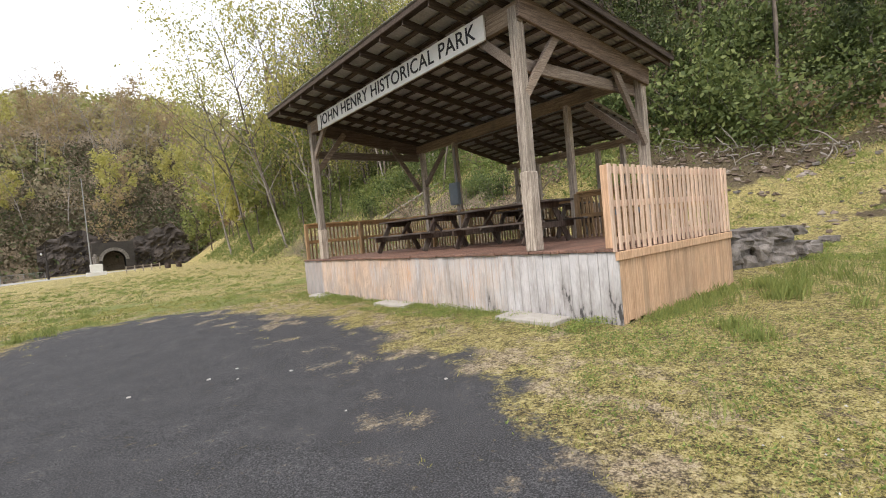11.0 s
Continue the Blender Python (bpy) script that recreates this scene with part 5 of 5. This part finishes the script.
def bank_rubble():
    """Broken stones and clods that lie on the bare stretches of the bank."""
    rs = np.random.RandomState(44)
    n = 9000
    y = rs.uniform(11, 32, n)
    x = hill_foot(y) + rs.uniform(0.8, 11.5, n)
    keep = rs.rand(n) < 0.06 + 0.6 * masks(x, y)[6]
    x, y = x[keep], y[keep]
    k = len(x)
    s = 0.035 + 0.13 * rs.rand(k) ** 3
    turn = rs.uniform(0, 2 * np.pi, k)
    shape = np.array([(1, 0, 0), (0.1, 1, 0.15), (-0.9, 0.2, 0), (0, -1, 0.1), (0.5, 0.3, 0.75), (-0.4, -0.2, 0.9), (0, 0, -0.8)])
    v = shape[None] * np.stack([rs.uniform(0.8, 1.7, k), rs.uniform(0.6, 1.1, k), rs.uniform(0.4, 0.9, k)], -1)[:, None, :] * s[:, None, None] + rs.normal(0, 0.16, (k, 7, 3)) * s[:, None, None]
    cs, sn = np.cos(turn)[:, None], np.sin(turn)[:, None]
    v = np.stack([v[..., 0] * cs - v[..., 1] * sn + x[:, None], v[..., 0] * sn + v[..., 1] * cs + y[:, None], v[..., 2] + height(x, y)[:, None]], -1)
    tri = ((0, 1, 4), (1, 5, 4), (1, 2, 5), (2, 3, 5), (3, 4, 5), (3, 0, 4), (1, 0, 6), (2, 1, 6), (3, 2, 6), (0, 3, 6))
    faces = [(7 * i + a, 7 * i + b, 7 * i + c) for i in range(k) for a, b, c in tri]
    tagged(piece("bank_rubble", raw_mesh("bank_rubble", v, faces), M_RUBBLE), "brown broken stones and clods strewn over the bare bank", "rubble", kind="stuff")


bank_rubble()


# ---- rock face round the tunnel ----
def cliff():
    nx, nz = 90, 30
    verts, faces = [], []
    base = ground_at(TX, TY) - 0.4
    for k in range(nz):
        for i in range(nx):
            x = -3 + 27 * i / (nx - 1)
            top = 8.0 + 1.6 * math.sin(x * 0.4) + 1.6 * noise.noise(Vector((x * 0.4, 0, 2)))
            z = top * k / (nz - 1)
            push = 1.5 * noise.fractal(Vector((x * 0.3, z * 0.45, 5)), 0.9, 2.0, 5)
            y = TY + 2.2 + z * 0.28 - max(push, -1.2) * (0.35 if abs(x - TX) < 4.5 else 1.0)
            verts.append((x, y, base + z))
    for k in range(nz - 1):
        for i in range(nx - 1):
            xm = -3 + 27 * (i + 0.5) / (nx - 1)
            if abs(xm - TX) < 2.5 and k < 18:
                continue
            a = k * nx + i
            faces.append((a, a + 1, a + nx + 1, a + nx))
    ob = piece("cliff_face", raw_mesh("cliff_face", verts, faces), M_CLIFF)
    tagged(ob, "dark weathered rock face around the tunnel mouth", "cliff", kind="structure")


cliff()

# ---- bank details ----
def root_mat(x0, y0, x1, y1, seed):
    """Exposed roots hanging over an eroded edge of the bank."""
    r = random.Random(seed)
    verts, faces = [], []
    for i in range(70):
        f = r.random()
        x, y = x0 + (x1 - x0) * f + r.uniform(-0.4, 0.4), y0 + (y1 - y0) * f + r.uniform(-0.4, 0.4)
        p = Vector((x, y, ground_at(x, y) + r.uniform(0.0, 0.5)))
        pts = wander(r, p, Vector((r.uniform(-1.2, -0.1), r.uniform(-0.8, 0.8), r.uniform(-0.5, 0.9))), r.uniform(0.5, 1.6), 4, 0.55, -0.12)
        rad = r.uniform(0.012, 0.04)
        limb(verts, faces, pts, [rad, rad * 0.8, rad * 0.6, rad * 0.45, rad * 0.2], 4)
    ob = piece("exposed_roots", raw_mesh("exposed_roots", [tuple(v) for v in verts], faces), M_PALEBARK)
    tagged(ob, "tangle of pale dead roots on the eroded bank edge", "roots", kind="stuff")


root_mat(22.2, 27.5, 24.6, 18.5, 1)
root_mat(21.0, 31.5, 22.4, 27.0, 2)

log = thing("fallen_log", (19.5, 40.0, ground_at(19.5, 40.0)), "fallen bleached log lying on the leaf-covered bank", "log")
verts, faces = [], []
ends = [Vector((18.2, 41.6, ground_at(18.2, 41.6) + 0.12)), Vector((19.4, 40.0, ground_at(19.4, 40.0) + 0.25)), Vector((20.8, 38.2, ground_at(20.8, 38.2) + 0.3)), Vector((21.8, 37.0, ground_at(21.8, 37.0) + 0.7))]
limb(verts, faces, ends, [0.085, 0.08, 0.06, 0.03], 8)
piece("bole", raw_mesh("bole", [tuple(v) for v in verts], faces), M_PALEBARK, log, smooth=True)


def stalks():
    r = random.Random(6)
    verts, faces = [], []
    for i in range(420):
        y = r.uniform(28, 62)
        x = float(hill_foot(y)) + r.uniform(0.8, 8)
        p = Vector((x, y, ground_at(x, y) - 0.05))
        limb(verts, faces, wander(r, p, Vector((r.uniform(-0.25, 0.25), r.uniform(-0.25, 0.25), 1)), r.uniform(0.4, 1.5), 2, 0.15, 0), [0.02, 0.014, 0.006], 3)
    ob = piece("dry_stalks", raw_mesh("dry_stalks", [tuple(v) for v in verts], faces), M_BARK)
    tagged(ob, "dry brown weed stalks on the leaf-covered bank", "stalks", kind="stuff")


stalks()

• • • • •

STATED PROBLEM | Leave out the pictures and print every line of the data exactly.

TASK SOLUTION |
11.0 s
Continue the Blender Python (bpy) script that recreates this scene with part 5 of 5. This part finishes the script.
def bank_rubble():
    """Broken stones and clods that lie on the bare stretches of the bank."""
    rs = np.random.RandomState(44)
    n = 9000
    y = rs.uniform(11, 32, n)
    x = hill_foot(y) + rs.uniform(0.8, 11.5, n)
    keep = rs.rand(n) < 0.06 + 0.6 * masks(x, y)[6]
    x, y = x[keep], y[keep]
    k = len(x)
    s = 0.035 + 0.13 * rs.rand(k) ** 3
    turn = rs.uniform(0, 2 * np.pi, k)
    shape = np.array([(1, 0, 0), (0.1, 1, 0.15), (-0.9, 0.2, 0), (0, -1, 0.1), (0.5, 0.3, 0.75), (-0.4, -0.2, 0.9), (0, 0, -0.8)])
    v = shape[None] * np.stack([rs.uniform(0.8, 1.7, k), rs.uniform(0.6, 1.1, k), rs.uniform(0.4, 0.9, k)], -1)[:, None, :] * s[:, None, None] + rs.normal(0, 0.16, (k, 7, 3)) * s[:, None, None]
    cs, sn = np.cos(turn)[:, None], np.sin(turn)[:, None]
    v = np.stack([v[..., 0] * cs - v[..., 1] * sn + x[:, None], v[..., 0] * sn + v[..., 1] * cs + y[:, None], v[..., 2] + height(x, y)[:, None]], -1)
    tri = ((0, 1, 4), (1, 5, 4), (1, 2, 5), (2, 3, 5), (3, 4, 5), (3, 0, 4), (1, 0, 6), (2, 1, 6), (3, 2, 6), (0, 3, 6))
    faces = [(7 * i + a, 7 * i + b, 7 * i + c) for i in range(k) for a, b, c in tri]
    tagged(piece("bank_rubble", raw_mesh("bank_rubble", v, faces), M_RUBBLE), "brown broken stones and clods strewn over the bare bank", "rubble", kind="stuff")


bank_rubble()


# ---- rock face round the tunnel ----
def cliff():
    nx, nz = 90, 30
    verts, faces = [], []
    base = ground_at(TX, TY) - 0.4
    for k in range(nz):
        for i in range(nx):
            x = -3 + 27 * i / (nx - 1)
            top = 8.0 + 1.6 * math.sin(x * 0.4) + 1.6 * noise.noise(Vector((x * 0.4, 0, 2)))
            z = top * k / (nz - 1)
            push = 1.5 * noise.fractal(Vector((x * 0.3, z * 0.45, 5)), 0.9, 2.0, 5)
            y = TY + 2.2 + z * 0.28 - max(push, -1.2) * (0.35 if abs(x - TX) < 4.5 else 1.0)
            verts.append((x, y, base + z))
    for k in range(nz - 1):
        for i in range(nx - 1):
            xm = -3 + 27 * (i + 0.5) / (nx - 1)
            if abs(xm - TX) < 2.5 and k < 18:
                continue
            a = k * nx + i
            faces.append((a, a + 1, a + nx + 1, a + nx))
    ob = piece("cliff_face", raw_mesh("cliff_face", verts, faces), M_CLIFF)
    tagged(ob, "dark weathered rock face around the tunnel mouth", "cliff", kind="structure")


cliff()

# ---- bank details ----
def root_mat(x0, y0, x1, y1, seed):
    """Exposed roots hanging over an eroded edge of the bank."""
    r = random.Random(seed)
    verts, faces = [], []
    for i in range(70):
        f = r.random()
        x, y = x0 + (x1 - x0) * f + r.uniform(-0.4, 0.4), y0 + (y1 - y0) * f + r.uniform(-0.4, 0.4)
        p = Vector((x, y, ground_at(x, y) + r.uniform(0.0, 0.5)))
        pts = wander(r, p, Vector((r.uniform(-1.2, -0.1), r.uniform(-0.8, 0.8), r.uniform(-0.5, 0.9))), r.uniform(0.5, 1.6), 4, 0.55, -0.12)
        rad = r.uniform(0.012, 0.04)
        limb(verts, faces, pts, [rad, rad * 0.8, rad * 0.6, rad * 0.45, rad * 0.2], 4)
    ob = piece("exposed_roots", raw_mesh("exposed_roots", [tuple(v) for v in verts], faces), M_PALEBARK)
    tagged(ob, "tangle of pale dead roots on the eroded bank edge", "roots", kind="stuff")


root_mat(22.2, 27.5, 24.6, 18.5, 1)
root_mat(21.0, 31.5, 22.4, 27.0, 2)

log = thing("fallen_log", (19.5, 40.0, ground_at(19.5, 40.0)), "fallen bleached log lying on the leaf-covered bank", "log")
verts, faces = [], []
ends = [Vector((18.2, 41.6, ground_at(18.2, 41.6) + 0.12)), Vector((19.4, 40.0, ground_at(19.4, 40.0) + 0.25)), Vector((20.8, 38.2, ground_at(20.8, 38.2) + 0.3)), Vector((21.8, 37.0, ground_at(21.8, 37.0) + 0.7))]
limb(verts, faces, ends, [0.085, 0.08, 0.06, 0.03], 8)
piece("bole", raw_mesh("bole", [tuple(v) for v in verts], faces), M_PALEBARK, log, smooth=True)


def stalks():
    r = random.Random(6)
    verts, faces = [], []
    for i in range(420):
        y = r.uniform(28, 62)
        x = float(hill_foot(y)) + r.uniform(0.8, 8)
        p = Vector((x, y, ground_at(x, y) - 0.05))
        limb(verts, faces, wander(r, p, Vector((r.uniform(-0.25, 0.25), r.uniform(-0.25, 0.25), 1)), r.uniform(0.4, 1.5), 2, 0.15, 0), [0.02, 0.014, 0.006], 3)
    ob = piece("dry_stalks", raw_mesh("dry_stalks", [tuple(v) for v in verts], faces), M_BARK)
    tagged(ob, "dry brown weed stalks on the leaf-covered bank", "stalks", kind="stuff")


stalks()